_Dataset excerpt_:
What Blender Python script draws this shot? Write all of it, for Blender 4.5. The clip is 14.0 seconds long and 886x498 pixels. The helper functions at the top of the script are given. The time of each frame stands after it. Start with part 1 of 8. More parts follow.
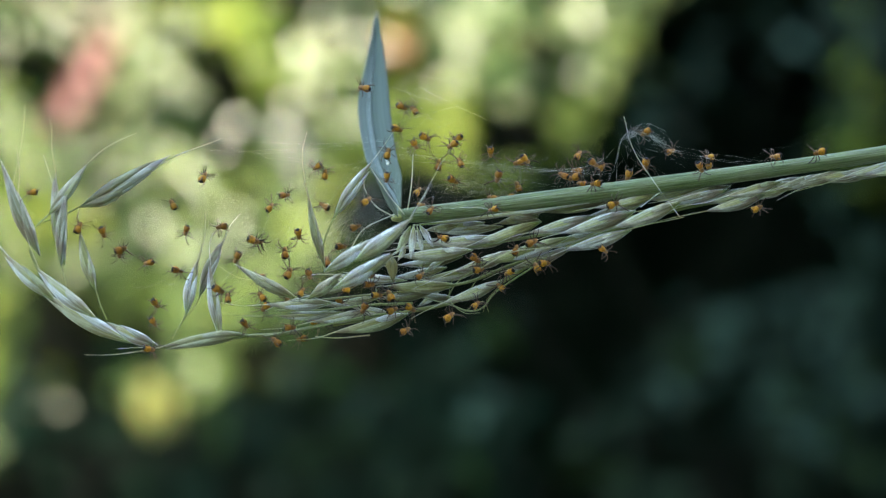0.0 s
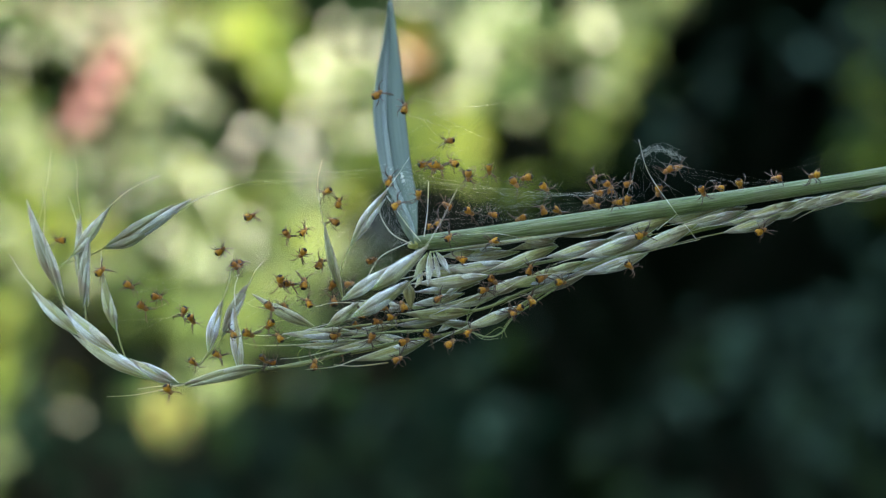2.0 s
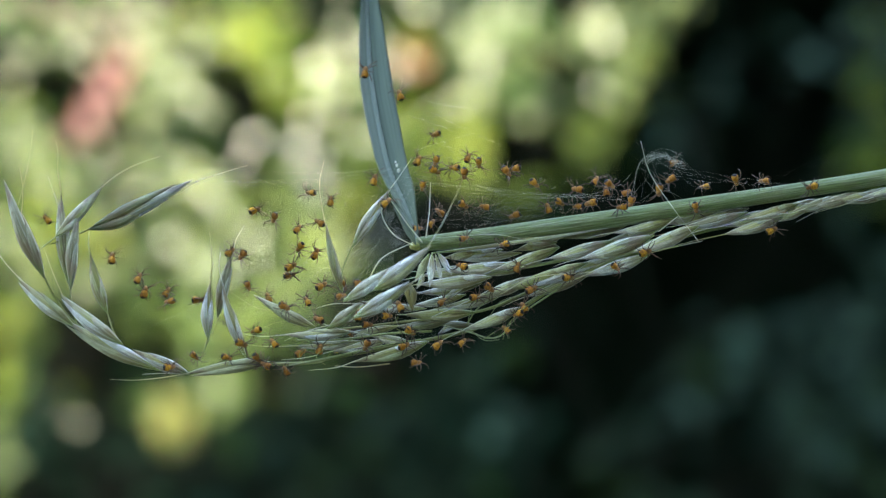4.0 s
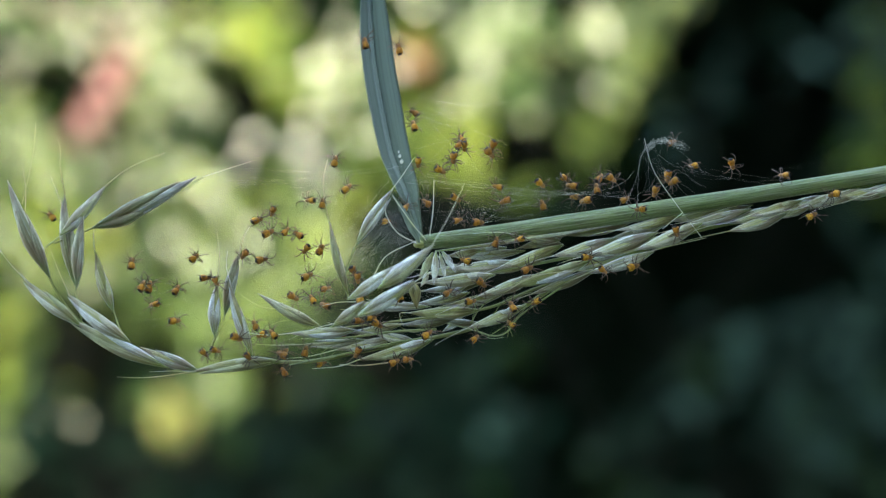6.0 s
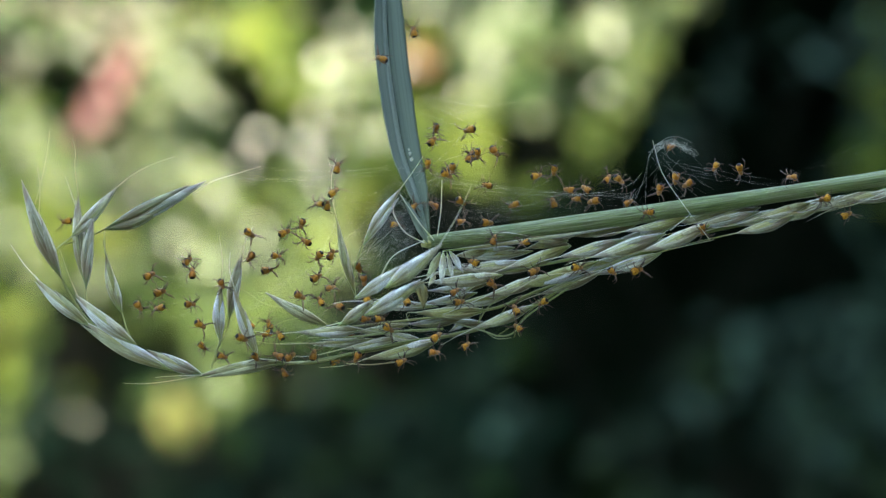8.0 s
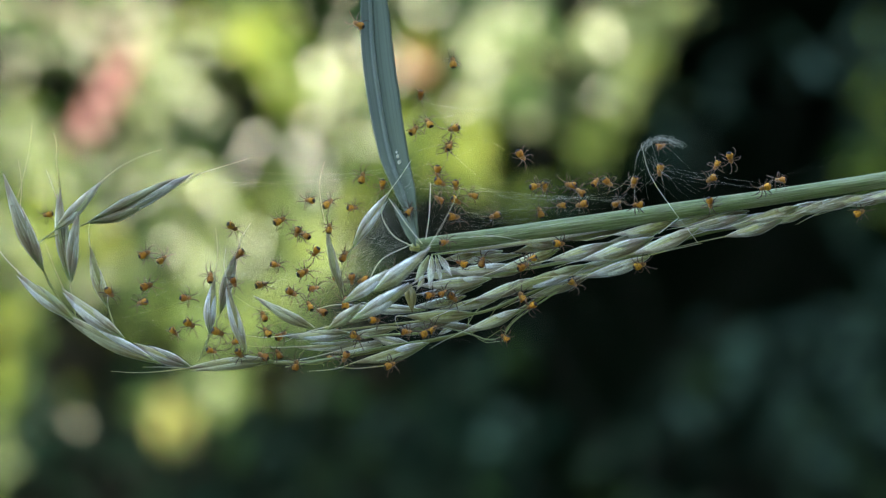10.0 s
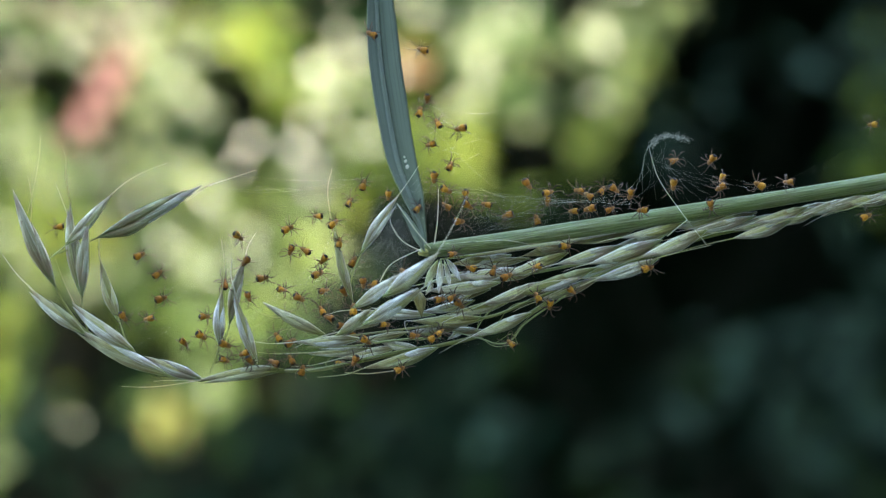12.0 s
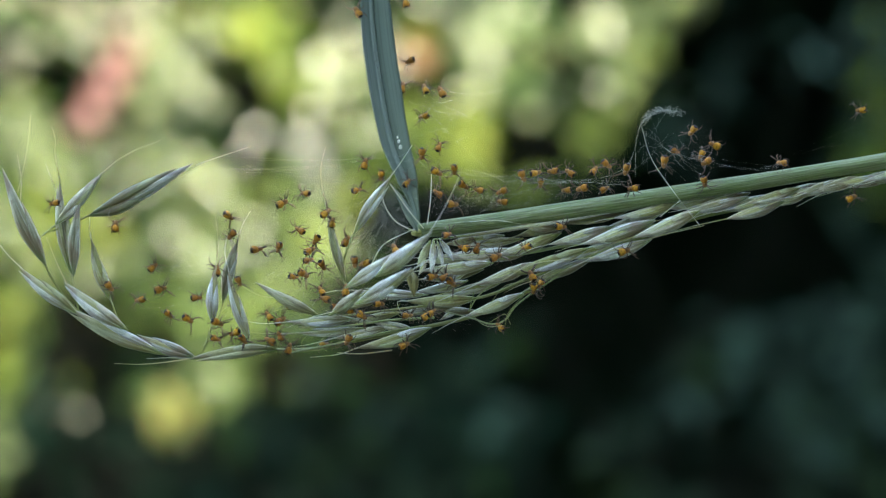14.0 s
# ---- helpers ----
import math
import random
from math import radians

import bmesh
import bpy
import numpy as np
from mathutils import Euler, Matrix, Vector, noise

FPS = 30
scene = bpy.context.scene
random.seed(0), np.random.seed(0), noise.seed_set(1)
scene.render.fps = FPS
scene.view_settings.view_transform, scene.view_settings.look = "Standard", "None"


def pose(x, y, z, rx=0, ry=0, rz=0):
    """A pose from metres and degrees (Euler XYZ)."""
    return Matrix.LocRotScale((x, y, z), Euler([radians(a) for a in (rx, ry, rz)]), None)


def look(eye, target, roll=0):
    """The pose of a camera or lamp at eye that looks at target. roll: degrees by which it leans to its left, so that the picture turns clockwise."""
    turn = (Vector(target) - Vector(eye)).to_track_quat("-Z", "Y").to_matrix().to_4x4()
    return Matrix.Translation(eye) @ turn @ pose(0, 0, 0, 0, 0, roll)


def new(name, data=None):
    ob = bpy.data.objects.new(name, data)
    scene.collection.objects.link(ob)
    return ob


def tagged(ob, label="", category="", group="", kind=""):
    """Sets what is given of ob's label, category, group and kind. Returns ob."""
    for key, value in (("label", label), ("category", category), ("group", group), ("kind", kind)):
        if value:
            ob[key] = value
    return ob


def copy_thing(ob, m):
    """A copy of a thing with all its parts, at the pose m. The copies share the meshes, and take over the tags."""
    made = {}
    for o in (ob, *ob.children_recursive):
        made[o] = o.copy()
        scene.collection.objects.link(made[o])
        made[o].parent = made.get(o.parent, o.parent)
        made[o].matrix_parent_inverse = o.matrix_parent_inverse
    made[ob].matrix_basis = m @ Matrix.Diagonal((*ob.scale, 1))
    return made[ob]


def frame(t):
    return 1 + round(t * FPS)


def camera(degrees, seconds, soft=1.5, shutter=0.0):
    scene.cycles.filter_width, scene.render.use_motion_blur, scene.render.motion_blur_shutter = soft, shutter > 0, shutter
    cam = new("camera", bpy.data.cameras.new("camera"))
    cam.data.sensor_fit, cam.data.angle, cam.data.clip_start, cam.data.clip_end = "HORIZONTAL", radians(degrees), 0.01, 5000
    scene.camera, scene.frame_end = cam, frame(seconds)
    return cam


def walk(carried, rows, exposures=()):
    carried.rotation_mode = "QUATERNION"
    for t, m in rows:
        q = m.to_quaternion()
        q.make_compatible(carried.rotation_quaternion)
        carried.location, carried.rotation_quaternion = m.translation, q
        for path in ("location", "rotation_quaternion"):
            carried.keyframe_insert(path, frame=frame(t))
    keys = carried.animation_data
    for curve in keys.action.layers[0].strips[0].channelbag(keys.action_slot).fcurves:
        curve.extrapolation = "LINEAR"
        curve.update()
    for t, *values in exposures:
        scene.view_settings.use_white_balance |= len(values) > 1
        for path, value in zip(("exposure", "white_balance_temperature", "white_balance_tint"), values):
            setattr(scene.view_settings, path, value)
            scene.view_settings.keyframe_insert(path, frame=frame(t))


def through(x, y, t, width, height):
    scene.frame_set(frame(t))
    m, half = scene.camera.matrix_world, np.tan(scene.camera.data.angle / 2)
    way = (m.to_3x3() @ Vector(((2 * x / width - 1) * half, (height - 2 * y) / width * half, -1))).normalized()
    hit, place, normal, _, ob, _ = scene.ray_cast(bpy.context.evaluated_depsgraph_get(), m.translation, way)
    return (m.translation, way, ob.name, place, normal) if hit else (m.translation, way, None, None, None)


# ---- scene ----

_Problem details_: Your answer should be a single number: how many lines of the material contain the word "kind".

_Output for this exercise_: 3